“The fact that PVR formed at or around the same time as Save Phoenix Taxpayers and was the largest contributor to the political committee does not mean PVR is a sham entity or that it violated the law,” Desai wrote in a letter to the Secretary of State.
No, but it is highly suspicious if it is also true that all but about $100 dollars of Save Phoenix Taxpayers DiCiccio recall campaign was funded by Scott Phelps’ Protect Voters’ Rights (PVR) organization. That sounds sounds worthy of investigating given the Supreme Court of the United States’ questionable ruling:
Groups like Protect Voters’ Rights have become more prevalent after the U.S. Supreme Court’s ruling in Citizens United vs. Federal Election Commission. The court ruled that corporations and unions could spend unlimited amounts of money to influence elections as long as they don’t coordinate with a campaign or give directly to a candidate.
The question, and investigation, is over whether PVR illegally coordinated a political campaign effort by created a sham company. All groups such as these, regardless of political stripe, should be investigated and if found to be violating the law prosecuted and punished so that elections don’t become any more corrupt than they have already have thanks to the SCOTUS’s poor decision.

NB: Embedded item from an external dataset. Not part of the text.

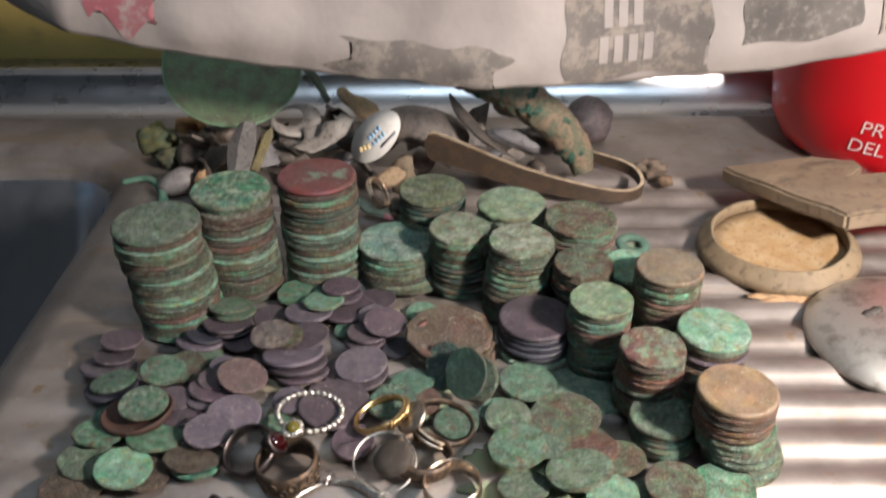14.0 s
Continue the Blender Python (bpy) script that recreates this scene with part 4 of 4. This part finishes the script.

As to Save Phoenix Taxpayers, I figured the group was a sham anyway. I was approached three separate times to support the recall effort. In each instance when I asked them to give me legitimate, non-politically motivated reasons (i.e. illegal activity, failure to perform the duties of their office, etc.) to have DiCiccio recalled none could do so. The worst was the third individual who claimed he was only collecting signatures for a paycheck and had no interest in the recall effort what so ever. Not exactly a ringing endorsement for the organization there.